Political scientist Dr. Jan Wilkens on the World Climate Conference“We Must Consider Justice Across the Board”
4 November 2022, by Stephanie Janssen
Photo: Privat/Jan Wilkens
This year, the 27th World Climate Conference is taking place in Egypt. Dr. Jan Wilkens from the Cluster of Excellence Climate, Climatic Change, and Society (CLICCS) to attend as a spectator. He is an expert in guiding climate policy and climate justice.
Dr. Wilkens, emissions are increasing all over the world, but we know they have to be halved by 2030. At the same time, the political situation across the world is not exactly one of trust in international negations. Will this year’s World Climate Conference (COP) be particularly difficult?
Definitely. Russia’s invasion of Ukraine has given extra impetus to matters like the global food crisis and energy security across the world. The question is, how can the bigger states keep to the agenda, despite this situation.

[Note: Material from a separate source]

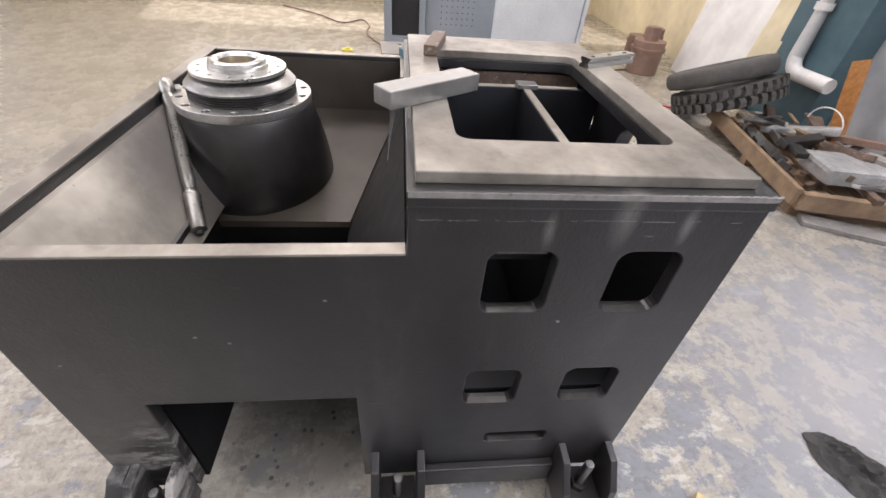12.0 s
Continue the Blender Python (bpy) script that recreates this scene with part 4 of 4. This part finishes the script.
thing("steel_strip", box(-0.025, -0.05, 0, 0.025, 0.05, 0.012, 0.002), M_STEEL, "short bright steel strip in the beam notch", "steel strip", m=pose(BX0 + 0.075, 1.05, 0.3765, 0, 0, -18))
thing("red_handle_tool", tube(spline([(BX0 + 0.06, 1.0, 0.38), (BX0 + 0.09, 0.98, 0.40), (BX0 + 0.14, 0.96, 0.41)], 6), 0.012, 10), M_RED, "red handled tool in the beam notch", "tool", smooth=True)
thing("red_tray", box(-0.055, -0.14, 0.0, 0.055, 0.14, 0.055, 0.012), M_RED, "red plastic tray lying on a wrapped package", "tray", m=pose(3.9, 2.95, 0.56, 0, 0, 55))

# ---------------------------------------------------------------- north-east: block casting, shaft and wrapped stacks
BM = pose(0.935, 2.84, 0, 0, 0, -15)
blk = empty("block_casting", "dark block casting standing upright with slots and pockets", "casting", BM)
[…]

The challenge of this year’s World Climate Conference is one of implementation. So, there will not be new targets, but a focus on how to implement the climate goals and measures we have already agreed. We will also be making a balance sheet to look at how successful the individual countries have been in keeping to their commitments.
In addition to implementation, the focus will be mainly be on climate justice. The countries that have produced the most CO2 will undertake, for example, to invest in measures to prevent climate consequences, or to invest in renewable energies in the Global South. What is the most urgent?
We must consider justice across the board, from the very beginning. Often it is a matter of financial support. We need a form of financing that makes money easily available to endangered regions in the Global South. Funding commitments that have already been made must be paid. As the majority of the funding commitments involve loans, we must also consider that they carry increased debt loads. Generally speaking, that means that groups who are suffering the most from climate change, and who have done the least to contribute to climate change, will continue to be dependent, further increasing inequality. That is why we should be offering financial aid instead of loans. But the states of the Global North have not yet taken sufficient steps towards meeting their historical responsibilities.
Climate justice is closely related to the concept of “degrowth”, that means an end of the capitalist economy. How seriously are the commitments of industrialized nations to be understood, when all these countries are still pursuing growth as their main economic goal?
Every economically-strong country negotiating here is following a growth-oriented goal. You can see it in their belief in innovation and technological solutions to reducing emissions while maintaining their form of economic activity. Personally, I am not convinced. On a finite planet, we have to limit the consumption of natural resources. Even technological solutions use raw materials, like for example, rare earths.
Without technological solutions to remove CO2 from the atmosphere and to store it, significant temperature limits will not be met. Should the countries here be investing massively in research?
They are doing that already, although to a limited extent. Many countries and companies see a future market and are looking to position themselves as best they can. The belief in technical solutions however carries a danger that we will not really act, but simply push the making of changes into the future. In reality, there is not yet any technology that is sufficiently developed to even begin to meet these goals. On the contrary, according to the Climate Action Tracker, we are moving towards a world with an average temperature increase of about 2.7 degrees Celsius by 2100, instead of limiting warming to 1.5, as we decided at the World Climate Conference in 2015.